Pull out the lines running from the one with "What Blender Python" to the one with "what is given", inclusive, word for word. Drop any picture.
+ + +
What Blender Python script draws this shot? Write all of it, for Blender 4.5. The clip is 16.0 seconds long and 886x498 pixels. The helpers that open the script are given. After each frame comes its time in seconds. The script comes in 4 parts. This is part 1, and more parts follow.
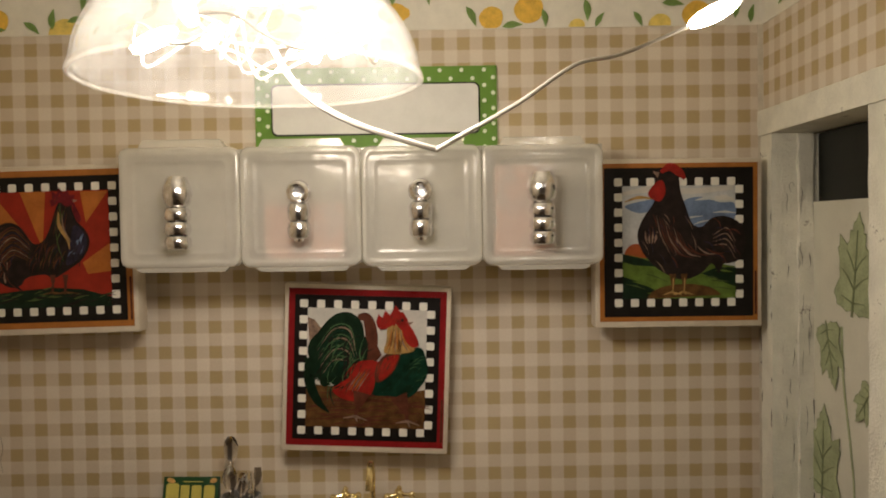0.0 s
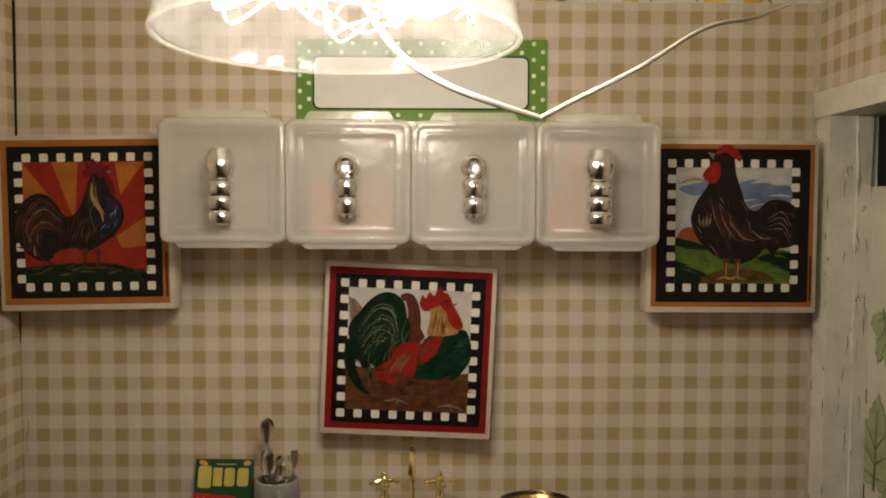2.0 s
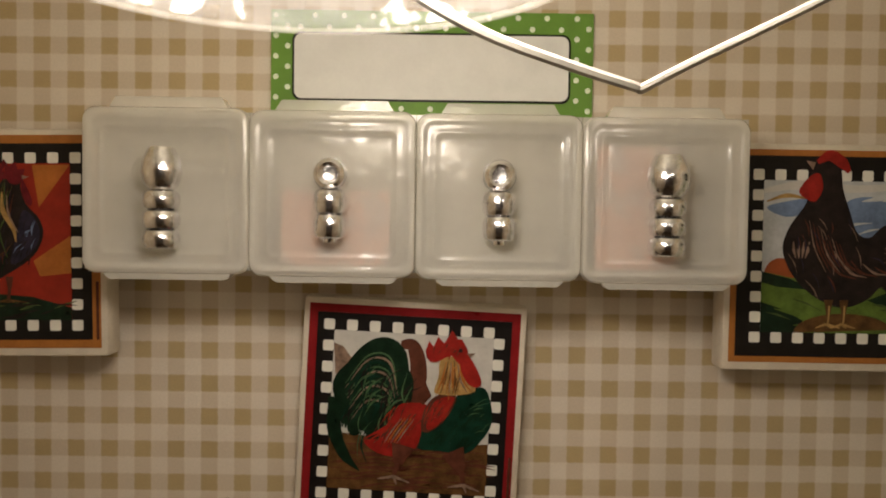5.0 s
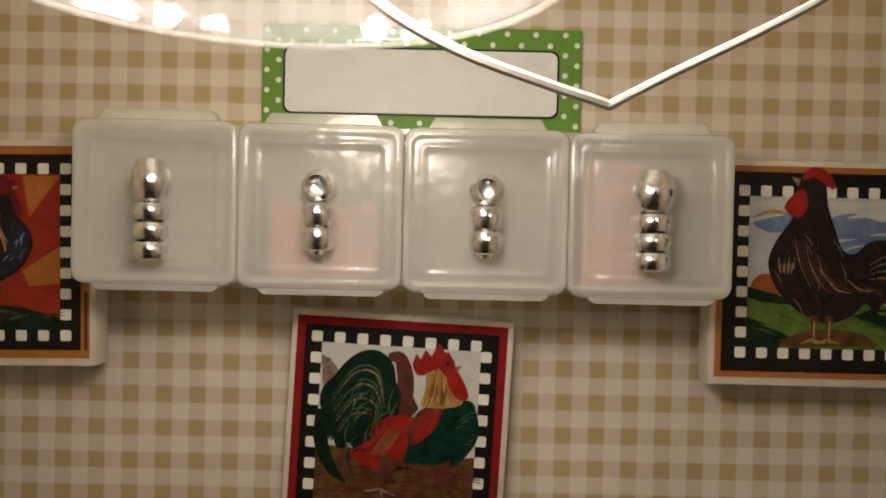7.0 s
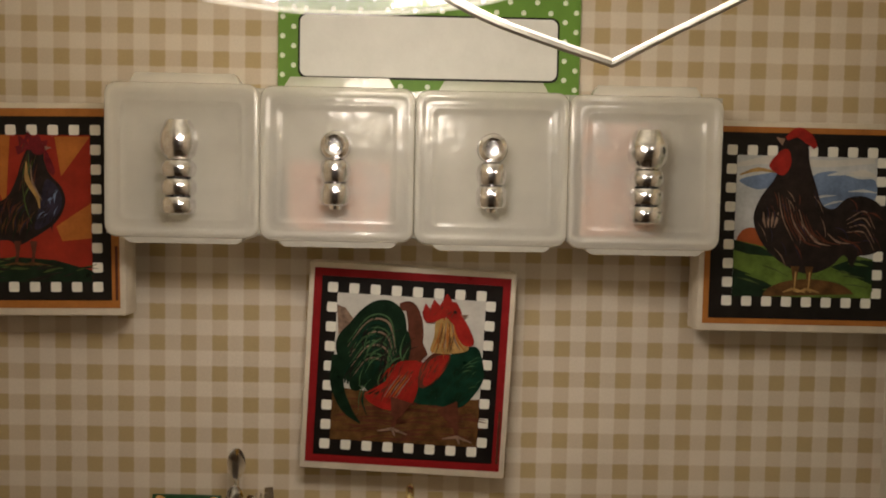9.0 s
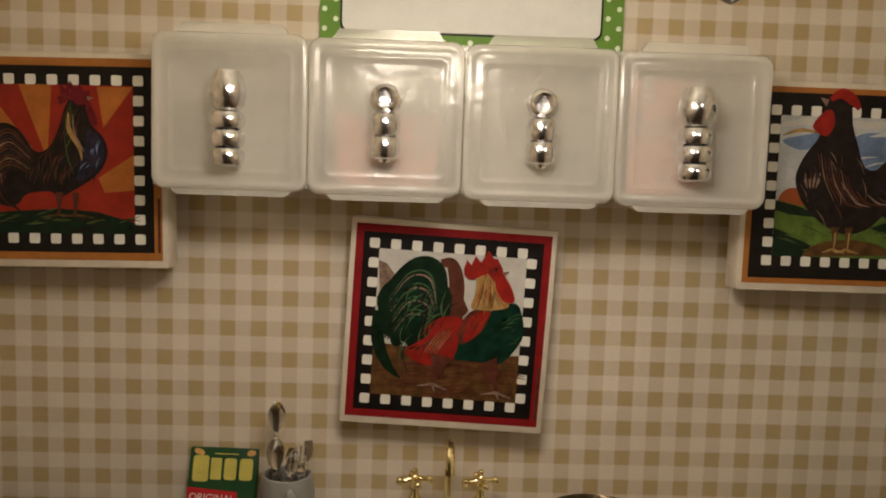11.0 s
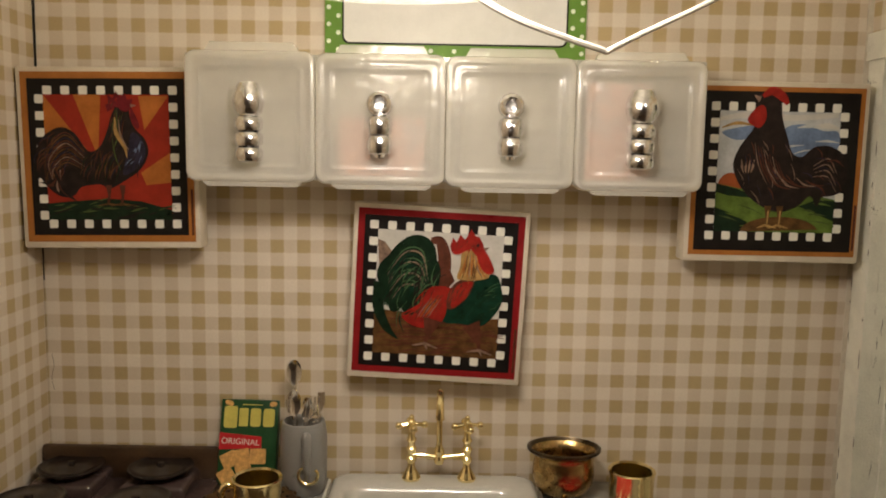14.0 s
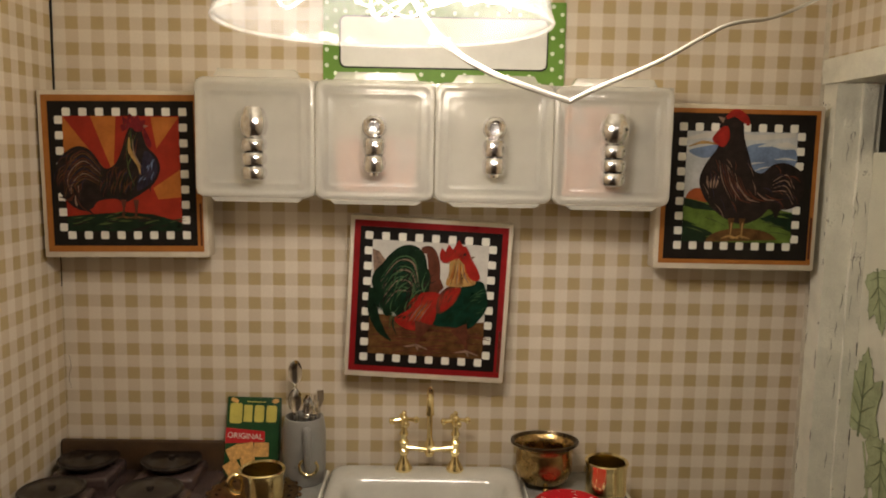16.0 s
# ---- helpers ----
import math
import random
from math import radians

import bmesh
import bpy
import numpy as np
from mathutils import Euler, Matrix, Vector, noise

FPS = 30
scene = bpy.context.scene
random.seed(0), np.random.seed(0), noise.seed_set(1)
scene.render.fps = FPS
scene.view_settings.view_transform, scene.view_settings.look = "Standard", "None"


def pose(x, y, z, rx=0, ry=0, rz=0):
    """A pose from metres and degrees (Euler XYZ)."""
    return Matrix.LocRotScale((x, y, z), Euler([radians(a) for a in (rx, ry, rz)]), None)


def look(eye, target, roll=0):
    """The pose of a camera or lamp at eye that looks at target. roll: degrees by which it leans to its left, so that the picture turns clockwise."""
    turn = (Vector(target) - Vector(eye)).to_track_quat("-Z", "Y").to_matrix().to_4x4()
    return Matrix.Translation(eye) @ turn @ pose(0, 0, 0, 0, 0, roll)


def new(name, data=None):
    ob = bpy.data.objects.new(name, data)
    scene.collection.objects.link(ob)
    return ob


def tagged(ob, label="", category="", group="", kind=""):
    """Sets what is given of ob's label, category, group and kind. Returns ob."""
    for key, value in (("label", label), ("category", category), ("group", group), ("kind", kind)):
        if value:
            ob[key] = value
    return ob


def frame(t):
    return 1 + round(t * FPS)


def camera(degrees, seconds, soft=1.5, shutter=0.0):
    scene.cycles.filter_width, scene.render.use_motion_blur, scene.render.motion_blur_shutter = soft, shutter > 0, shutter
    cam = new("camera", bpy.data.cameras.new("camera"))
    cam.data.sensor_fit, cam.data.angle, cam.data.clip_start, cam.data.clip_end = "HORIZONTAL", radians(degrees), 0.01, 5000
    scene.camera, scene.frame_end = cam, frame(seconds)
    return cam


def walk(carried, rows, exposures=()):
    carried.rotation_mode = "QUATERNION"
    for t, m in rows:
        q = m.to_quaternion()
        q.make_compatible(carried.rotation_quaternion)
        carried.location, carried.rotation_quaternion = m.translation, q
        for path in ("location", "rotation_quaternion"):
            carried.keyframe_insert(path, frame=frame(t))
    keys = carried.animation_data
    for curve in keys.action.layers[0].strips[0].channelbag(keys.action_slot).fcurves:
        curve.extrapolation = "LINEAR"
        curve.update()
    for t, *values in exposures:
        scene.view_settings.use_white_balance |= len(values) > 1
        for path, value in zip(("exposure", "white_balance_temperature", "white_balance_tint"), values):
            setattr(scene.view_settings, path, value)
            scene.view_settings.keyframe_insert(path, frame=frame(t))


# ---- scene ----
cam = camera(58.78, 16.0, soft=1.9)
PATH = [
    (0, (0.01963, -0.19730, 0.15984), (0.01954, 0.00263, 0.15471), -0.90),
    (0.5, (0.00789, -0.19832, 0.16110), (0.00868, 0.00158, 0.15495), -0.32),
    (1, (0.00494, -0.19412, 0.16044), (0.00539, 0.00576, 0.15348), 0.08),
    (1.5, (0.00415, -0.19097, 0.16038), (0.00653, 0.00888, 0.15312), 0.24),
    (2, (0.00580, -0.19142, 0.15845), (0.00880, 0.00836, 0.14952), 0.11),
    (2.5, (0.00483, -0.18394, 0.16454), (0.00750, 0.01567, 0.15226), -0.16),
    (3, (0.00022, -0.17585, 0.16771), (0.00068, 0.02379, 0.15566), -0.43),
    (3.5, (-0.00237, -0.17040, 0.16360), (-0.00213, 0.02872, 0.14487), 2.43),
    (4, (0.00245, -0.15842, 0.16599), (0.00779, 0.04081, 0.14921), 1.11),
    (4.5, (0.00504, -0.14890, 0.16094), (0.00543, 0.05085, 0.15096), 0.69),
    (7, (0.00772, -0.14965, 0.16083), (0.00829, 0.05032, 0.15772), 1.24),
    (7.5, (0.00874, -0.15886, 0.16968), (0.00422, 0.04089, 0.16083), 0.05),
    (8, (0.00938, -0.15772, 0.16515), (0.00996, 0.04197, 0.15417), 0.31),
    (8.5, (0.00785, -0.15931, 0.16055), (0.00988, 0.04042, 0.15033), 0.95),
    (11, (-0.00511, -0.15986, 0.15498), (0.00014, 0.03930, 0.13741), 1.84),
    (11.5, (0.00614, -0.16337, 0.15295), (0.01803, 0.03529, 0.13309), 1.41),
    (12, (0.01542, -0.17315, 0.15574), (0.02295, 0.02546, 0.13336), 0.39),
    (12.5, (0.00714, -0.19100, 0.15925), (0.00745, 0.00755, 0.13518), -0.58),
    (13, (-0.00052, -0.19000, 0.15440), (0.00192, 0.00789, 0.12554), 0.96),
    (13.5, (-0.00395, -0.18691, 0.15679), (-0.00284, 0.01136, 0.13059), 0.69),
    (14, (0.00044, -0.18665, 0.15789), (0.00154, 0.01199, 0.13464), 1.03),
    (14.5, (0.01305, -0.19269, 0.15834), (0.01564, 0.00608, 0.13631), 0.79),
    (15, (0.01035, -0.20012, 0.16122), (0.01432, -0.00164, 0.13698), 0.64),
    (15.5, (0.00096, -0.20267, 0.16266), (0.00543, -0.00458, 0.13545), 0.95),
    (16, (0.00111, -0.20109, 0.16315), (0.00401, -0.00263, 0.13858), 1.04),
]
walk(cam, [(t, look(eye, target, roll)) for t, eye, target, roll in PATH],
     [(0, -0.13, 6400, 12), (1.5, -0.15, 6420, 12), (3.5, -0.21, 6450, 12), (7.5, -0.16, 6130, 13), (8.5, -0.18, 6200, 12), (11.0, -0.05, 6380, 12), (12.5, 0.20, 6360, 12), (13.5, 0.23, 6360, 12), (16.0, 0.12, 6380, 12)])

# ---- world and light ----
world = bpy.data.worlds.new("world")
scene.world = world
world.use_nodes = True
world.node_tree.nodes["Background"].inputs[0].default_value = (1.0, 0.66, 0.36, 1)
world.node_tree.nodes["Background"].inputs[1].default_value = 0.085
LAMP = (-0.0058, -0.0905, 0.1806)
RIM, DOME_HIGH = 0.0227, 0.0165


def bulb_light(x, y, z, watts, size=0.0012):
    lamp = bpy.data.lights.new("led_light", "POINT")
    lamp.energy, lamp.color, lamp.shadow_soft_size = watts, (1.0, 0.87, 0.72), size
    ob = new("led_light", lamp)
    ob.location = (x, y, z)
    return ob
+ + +
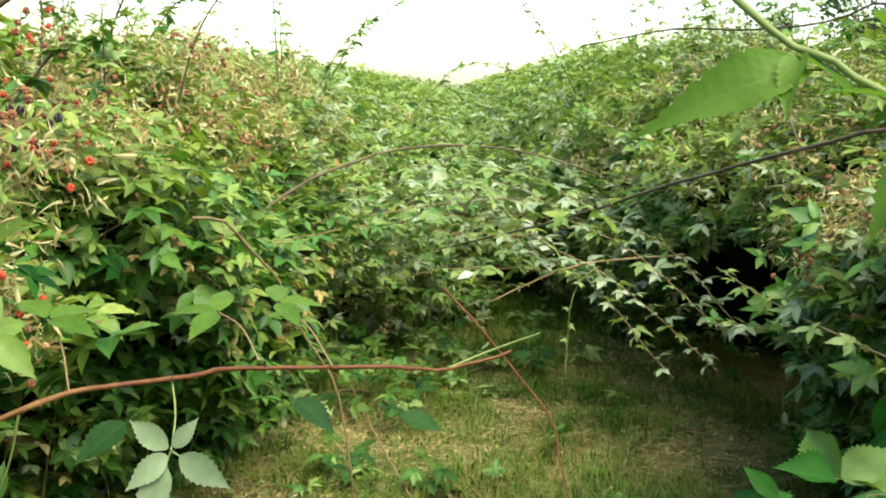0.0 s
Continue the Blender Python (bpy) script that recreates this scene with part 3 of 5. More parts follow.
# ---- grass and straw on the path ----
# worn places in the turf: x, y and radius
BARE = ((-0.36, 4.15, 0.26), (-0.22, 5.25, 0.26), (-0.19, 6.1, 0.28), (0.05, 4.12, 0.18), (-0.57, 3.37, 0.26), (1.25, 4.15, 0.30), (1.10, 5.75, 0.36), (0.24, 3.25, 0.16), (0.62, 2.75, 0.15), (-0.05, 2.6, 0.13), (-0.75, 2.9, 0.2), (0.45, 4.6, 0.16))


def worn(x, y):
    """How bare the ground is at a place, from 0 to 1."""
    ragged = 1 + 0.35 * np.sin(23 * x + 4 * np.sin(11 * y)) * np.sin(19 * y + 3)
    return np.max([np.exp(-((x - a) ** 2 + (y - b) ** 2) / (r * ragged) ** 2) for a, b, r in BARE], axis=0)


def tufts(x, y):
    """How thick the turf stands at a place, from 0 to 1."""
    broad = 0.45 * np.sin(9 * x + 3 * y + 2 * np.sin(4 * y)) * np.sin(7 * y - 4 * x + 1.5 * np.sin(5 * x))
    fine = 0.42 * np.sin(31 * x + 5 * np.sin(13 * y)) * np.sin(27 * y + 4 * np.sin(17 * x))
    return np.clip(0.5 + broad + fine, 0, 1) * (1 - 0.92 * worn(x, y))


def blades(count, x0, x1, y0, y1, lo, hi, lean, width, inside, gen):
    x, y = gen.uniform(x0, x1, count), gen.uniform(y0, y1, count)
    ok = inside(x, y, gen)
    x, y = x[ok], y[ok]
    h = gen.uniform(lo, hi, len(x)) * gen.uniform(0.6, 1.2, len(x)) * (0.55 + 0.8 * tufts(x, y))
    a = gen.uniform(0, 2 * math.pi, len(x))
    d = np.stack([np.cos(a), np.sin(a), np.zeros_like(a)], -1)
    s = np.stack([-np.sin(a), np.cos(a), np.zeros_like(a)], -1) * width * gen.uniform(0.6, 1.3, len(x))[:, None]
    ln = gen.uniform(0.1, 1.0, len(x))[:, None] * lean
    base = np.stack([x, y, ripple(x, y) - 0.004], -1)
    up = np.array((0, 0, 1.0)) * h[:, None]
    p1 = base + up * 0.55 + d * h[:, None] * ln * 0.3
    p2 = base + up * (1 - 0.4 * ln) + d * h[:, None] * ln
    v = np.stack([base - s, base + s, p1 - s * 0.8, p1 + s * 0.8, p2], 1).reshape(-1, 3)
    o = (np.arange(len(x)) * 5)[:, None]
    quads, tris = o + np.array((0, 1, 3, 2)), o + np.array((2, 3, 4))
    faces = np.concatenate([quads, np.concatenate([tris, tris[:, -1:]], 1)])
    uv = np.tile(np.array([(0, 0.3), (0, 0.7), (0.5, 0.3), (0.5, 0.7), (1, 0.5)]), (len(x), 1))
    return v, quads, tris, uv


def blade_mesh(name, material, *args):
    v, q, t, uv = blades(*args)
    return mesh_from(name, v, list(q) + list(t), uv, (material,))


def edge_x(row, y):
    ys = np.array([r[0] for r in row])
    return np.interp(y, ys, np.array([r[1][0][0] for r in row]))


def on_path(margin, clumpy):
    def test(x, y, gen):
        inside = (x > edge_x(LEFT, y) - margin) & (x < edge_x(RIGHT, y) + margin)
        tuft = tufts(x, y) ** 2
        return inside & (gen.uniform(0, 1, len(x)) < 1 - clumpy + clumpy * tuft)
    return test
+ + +
(Reply)
What Blender Python script draws this shot? Write all of it, for Blender 4.5. The clip is 16.0 seconds long and 886x498 pixels. The helpers that open the script are given. After each frame comes its time in seconds. The script comes in 4 parts. This is part 1, and more parts follow.
0.0 s
2.0 s
5.0 s
7.0 s
9.0 s
11.0 s
14.0 s
16.0 s
# ---- helpers ----
import math
import random
from math import radians

import bmesh
import bpy
import numpy as np
from mathutils import Euler, Matrix, Vector, noise

FPS = 30
scene = bpy.context.scene
random.seed(0), np.random.seed(0), noise.seed_set(1)
scene.render.fps = FPS
scene.view_settings.view_transform, scene.view_settings.look = "Standard", "None"


def pose(x, y, z, rx=0, ry=0, rz=0):
    """A pose from metres and degrees (Euler XYZ)."""
    return Matrix.LocRotScale((x, y, z), Euler([radians(a) for a in (rx, ry, rz)]), None)


def look(eye, target, roll=0):
    """The pose of a camera or lamp at eye that looks at target. roll: degrees by which it leans to its left, so that the picture turns clockwise."""
    turn = (Vector(target) - Vector(eye)).to_track_quat("-Z", "Y").to_matrix().to_4x4()
    return Matrix.Translation(eye) @ turn @ pose(0, 0, 0, 0, 0, roll)


def new(name, data=None):
    ob = bpy.data.objects.new(name, data)
    scene.collection.objects.link(ob)
    return ob


def tagged(ob, label="", category="", group="", kind=""):
    """Sets what is given of ob's label, category, group and kind. Returns ob."""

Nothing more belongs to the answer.